Against this background, one figure traces the advances of the drug economy. Since Operation Condor in Sinaloa in 1975, Art Keller has been tracking the drug industry's recurring faces. A Company Man, Keller is one of the "lost, the lonely, the cultural misfits with a foot in two worlds and a place in neither, half-Anglo and Half-Mexican". North American fire power and munitions meet South American business-as-usual, a disheartening mix of military power in the hands of the politically untouchable who decimate the country's economy in pursuit of profit. Keller pursues one small corner of this world, but he does so doggedly, revealing the complicated infrastructure and government involvement along the US-Mexican border.
Keller is infected with guilt; he once was duped by the man who is now a key player, Miguel Angel Barrera.
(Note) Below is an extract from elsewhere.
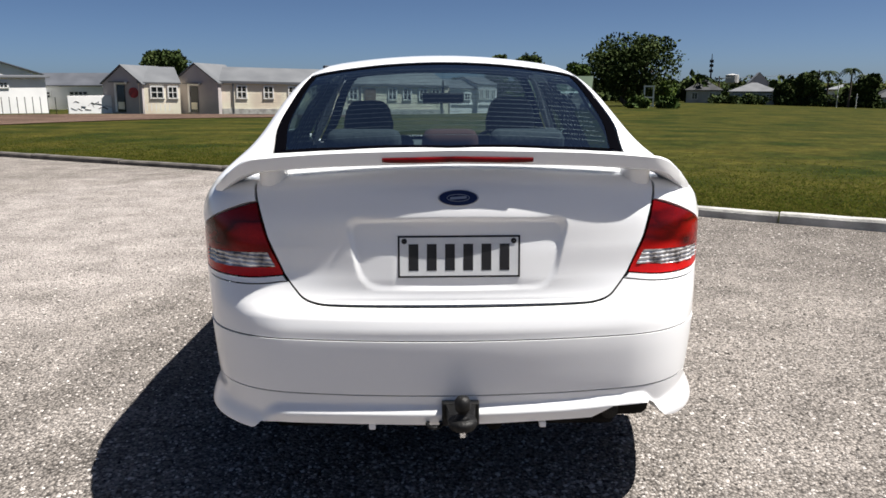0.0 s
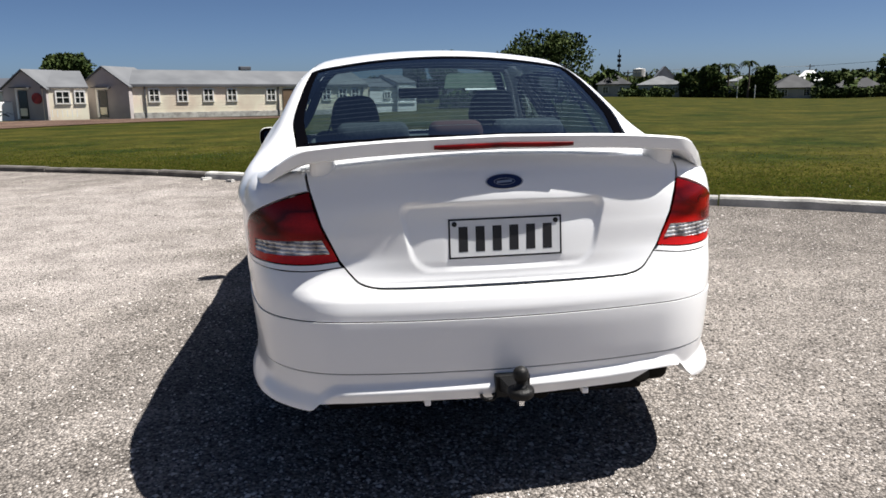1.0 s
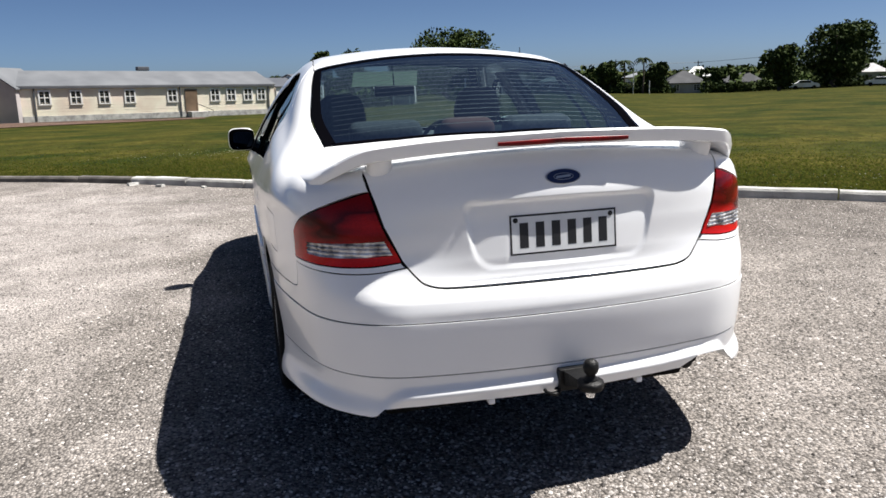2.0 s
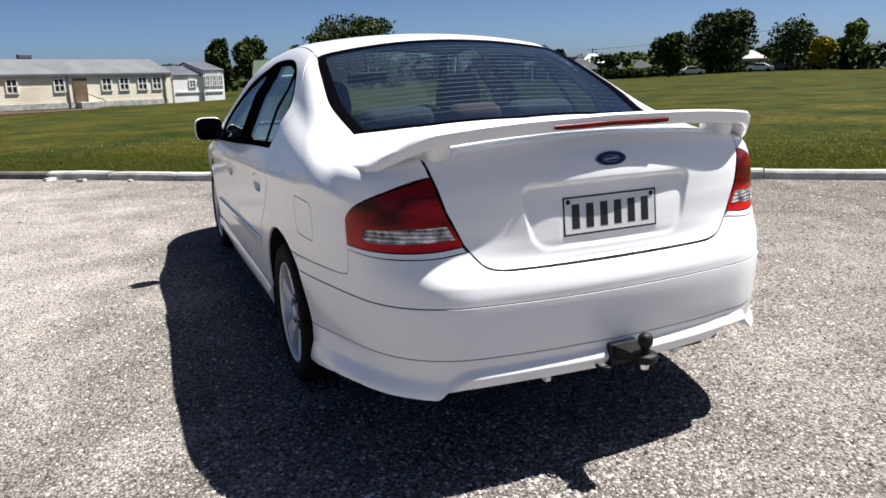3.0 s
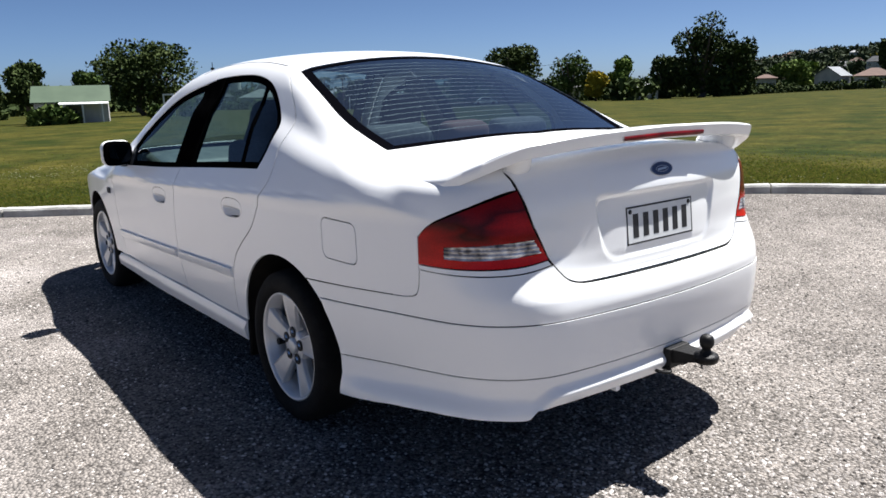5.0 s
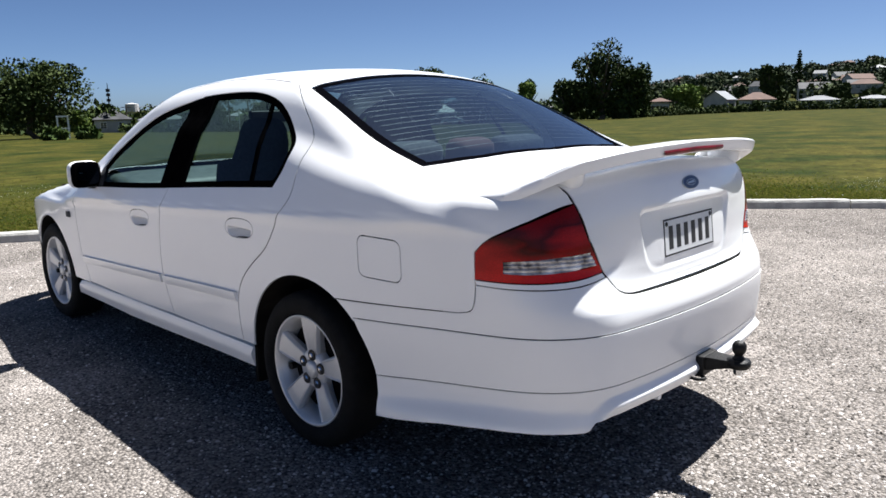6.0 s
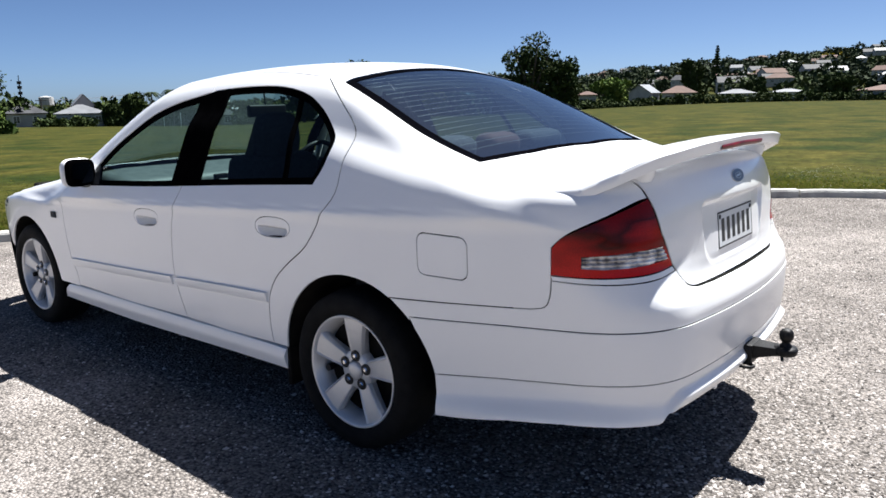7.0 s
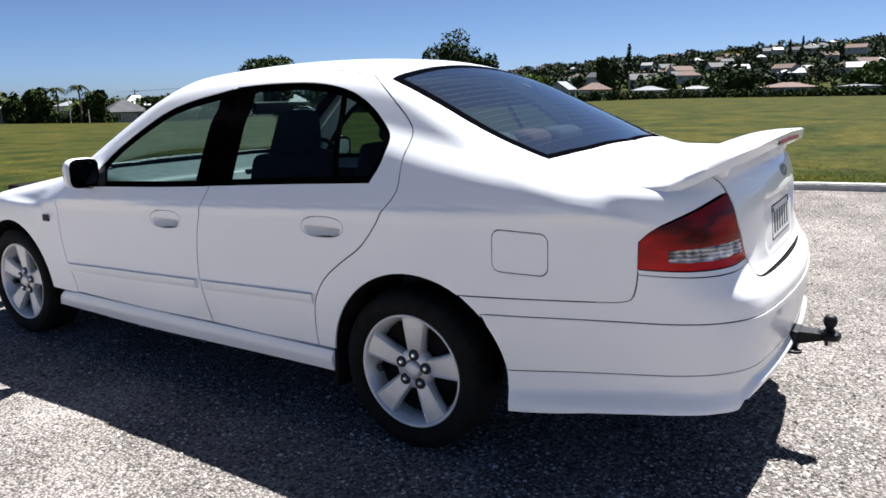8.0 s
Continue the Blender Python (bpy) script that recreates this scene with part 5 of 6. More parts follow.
# ---------------------------------------------------------------- loose gravel and grass
def scatter(name, centres, sizes, flat, mat, label, category, seed):
    """Small angular stones joined into one object."""
    rng = np.random.default_rng(seed)
    n = len(centres)
    base = np.array([(1, 0, 0), (0, 0.9, 0), (-1, 0, 0), (0, -0.9, 0), (0.1, 0.1, 0.8), (0.0, 0.0, -0.5)])
    tri = np.array([(0, 1, 4), (1, 2, 4), (2, 3, 4), (3, 0, 4), (1, 0, 5), (2, 1, 5), (3, 2, 5), (0, 3, 5)])
    a = rng.uniform(0, math.tau, n)
    ca, sa = np.cos(a)[:, None], np.sin(a)[:, None]
    b = base[None] * rng.uniform(0.6, 1.3, (n, 6, 3)) * sizes[:, None, None]
    x = b[:, :, 0] * ca - b[:, :, 1] * sa
    y = b[:, :, 0] * sa + b[:, :, 1] * ca
    v = np.stack([x, y, b[:, :, 2] * flat], 2) + centres[:, None]
    f = (tri[None] + 6 * np.arange(n)[:, None, None]).reshape(-1, 3)
    me = bpy.data.meshes.new(name)
    me.from_pydata(v.reshape(-1, 3).tolist(), [], f.tolist())
    me.materials.append(mat)
    return tagged(new(name, me), label, category, kind="stuff")


def island_material(name, colours, rough=0.9, trans=0.0):
    m = material(name, colours[0], rough, Specular_IOR_Level=0.05)
    nt = m.node_tree
    g, r = nt.nodes.new("ShaderNodeNewGeometry"), nt.nodes.new("ShaderNodeValToRGB")
    e = r.color_ramp.elements
    e[0].color, e[1].color = (*colours[0], 1), (*colours[-1], 1)
    for i, c in enumerate(colours[1:-1]):
        e.new((i + 1) / (len(colours) - 1)).color = (*c, 1)
    nt.links.new(g.outputs["Random Per Island"], r.inputs["Fac"])
    nt.links.new(r.outputs["Color"], nt.nodes["Principled BSDF"].inputs["Base Color"])
    if trans:  # thin leaves let light through
        tl, mix = nt.nodes.new("ShaderNodeBsdfTranslucent"), nt.nodes.new("ShaderNodeMixShader")
        mix.inputs["Fac"].default_value = trans
        nt.links.new(r.outputs["Color"], tl.inputs["Color"])
        nt.links.new(nt.nodes["Principled BSDF"].outputs["BSDF"], mix.inputs[1])
        nt.links.new(tl.outputs["BSDF"], mix.inputs[2])
        nt.links.new(mix.outputs["Shader"], nt.nodes["Material Output"].inputs["Surface"])
    return m


WHITE_FLOWER = material("white_flower", (0.45, 0.47, 0.38), 0.8)
STONE = island_material("stone_chips", [(0.035, 0.032, 0.030), (0.20, 0.182, 0.168), (0.37, 0.338, 0.314), (0.48, 0.44, 0.412), (0.62, 0.58, 0.545)])
rng = np.random.default_rng(11)
r = 0.6 + 9.5 * rng.random(150000) ** 1.0
a = rng.uniform(-1.9, 2.1, 150000)
gx, gy = -0.6 + r * np.sin(a), 1.6 + r * np.cos(a)
worn = 0.5 + 0.5 * np.sin(gx * 0.9 + 0.6 * np.sin(gy * 0.7)) * np.cos(gy * 0.55 + 0.5 * gx)
ok = (lot_side(gx, gy) < -0.05) & (rng.random(len(gx)) < 0.35 + 0.5 * worn + 0.5 * sstep(-2.0, 1.0, gx))
gx, gy, r = gx[ok], gy[ok], r[ok]
size = rng.gamma(4.0, 0.0011, len(gx)) + 0.0022
scatter("gravel_stones", np.column_stack([gx, gy, np.full(len(gx), 0.001)]), size, 0.7, STONE, "loose pale and grey crushed gravel chips on the lot", "gravel", 3)

BLADE = island_material("grass_blades", [(0.040, 0.058, 0.008), (0.062, 0.078, 0.011), (0.085, 0.090, 0.016), (0.13, 0.115, 0.03)], 0.9, 0.6)


def grass():
    rng = np.random.default_rng(21)
    n = 220000
    s = rng.random(n)
    along = KERB_LINE[np.minimum((s * (len(KERB_LINE) - 1)).astype(int), len(KERB_LINE) - 2)]
    off = rng.exponential(1.6, n)
    x, y = along[:, 0] + rng.normal(0, 0.12, n) + off * 0.45, along[:, 1] + rng.normal(0, 0.12, n) + off * 0.85
    ok = (lot_side(x, y) > 0.17) & (off < 22)
    x, y = x[ok], y[ok]
    n = len(x)
    z = ground_z(x, y) - 0.02
    h = rng.uniform(0.010, 0.035, n)
    a = rng.uniform(0, math.tau, n)
    w = rng.uniform(0.005, 0.013, n)
    lean = rng.normal(0, 1.3, (n, 2)) * h[:, None]
    p = np.column_stack([x, y, z])
    d = np.column_stack([np.cos(a) * w, np.sin(a) * w, np.zeros(n)])
    v = np.stack([p - d, p + d, p + np.column_stack([lean, h])], 1).reshape(-1, 3)
    me = bpy.data.meshes.new("grass")
    me.from_pydata(v.tolist(), [], np.arange(3 * n).reshape(-1, 3).tolist())
    me.materials.append(BLADE)
    tagged(new("grass", me), "short mown grass tufts behind the kerb", "grass", kind="stuff")


grass()


# clover in the grass and broken bits of kerb
rng = np.random.default_rng(33)
i = rng.integers(96, len(KERB_LINE) - 30, 160)
off = rng.uniform(0.2, 2.2, 160)
cx, cy = KERB_LINE[i, 0] + off * 0.6 + rng.normal(0, 0.5, 160), KERB_LINE[i, 1] + off * 0.8 + rng.normal(0, 0.5, 160)
for px, py, spread, count in ((-0.5, 16.4, 1.3, 220), (0.3, 15.2, 0.8, 100), (11.0, 4.6, 0.7, 80), (7.4, 7.8, 0.6, 30)):
    cx, cy = np.append(cx, rng.normal(px, spread, count)), np.append(cy, rng.normal(py, spread * 0.35, count))
ok = lot_side(cx, cy) > 0.2
cx, cy = cx[ok], cy[ok]
scatter("clover_flowers", np.column_stack([cx, cy, ground_z(cx, cy) + 0.012]), rng.uniform(0.004, 0.008, len(cx)), 0.9, WHITE_FLOWER, "small white clover flowers in the grass", "flowers", 5)
draw = random.Random(12)
for x, y, s in ((-2.50, 11.66, 0.08), (-2.10, 11.30, 0.07), (-1.50, 10.88, 0.05)):
    bm = box((s * 1.9, s, s * 0.7), (0, 0, 0), None, s * 0.2, 2)
    for v in bm.verts:
        v.co += Vector((draw.uniform(-1, 1), draw.uniform(-1, 1), draw.uniform(-1, 1))) * s * 0.08
    chip = part("kerb_fragment", bm, CONCRETE)
    chip.matrix_basis = pose(x, y, s * 0.12, draw.uniform(-8, 8), draw.uniform(-8, 8), draw.uniform(0, 180))
    tagged(chip, "broken pale concrete lump beside the kerb", "rubble", "broken kerb lumps")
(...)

But Keller handles most of his business outside of the purview of the government agencies, a lethal alphabet soup of DEA, FBI and ATF, all committed to keeping a lid on the current problems. Art believes all Third World slums are the same, "the same mud or dust, depending on climate or season, the same smells of charcoal stoves and open sewers...malnourished kids with distended bellies and big eyes". At least in Guadalajara, the middle class softens the edge between rich and poor. Not so in the South American countries, reduced to abject poverty and a tiny percentage of ultra-rich. South America is a killing ground, where the poor are slaughtered with impunity.
Following the corruption endemic to the drug trade, from Operation Condor in Sinaloa in1975, Guadalajara in 1984, El Salvador in 1985, Mexico and NAFTA in 1992 through the late nineties, is like descending the levels of Hell, each more complicated and fraught with moral indictments, the exorbitant cost of the lesser of two evils, where moral ambiguity becomes the coin of the realm. Art Keller's personal journey, navigating this particular nightmare, illustrates how deeply flawed is the attempt to control illegal substances.
This kind of fiction serves a dual purpose: it entertains and informs. While Winslow writes a fascinating fiction of drug trafficking and those it touches so intimately, he also exposes the agencies who have failed to control the uncontrollable, yielding a massacre of thousands in the name of profit, a system of bribery and corruption so endemic that each layer only reveals another, a mix of murderers and drug lords who act with impunity to protect a way of life. In a blistering indictment of the War on Drugs, American support of Third World guerillas financed by the illegal narcotics trade and the easy greed of officials who sell their accommodation to the highest bidder, Winslow spins a powerful yarn that is both informative and disturbing: "The hardest thing in the world isn't to refrain from committing an evil, it's to stand up and stop one." Luan Gaines/2005.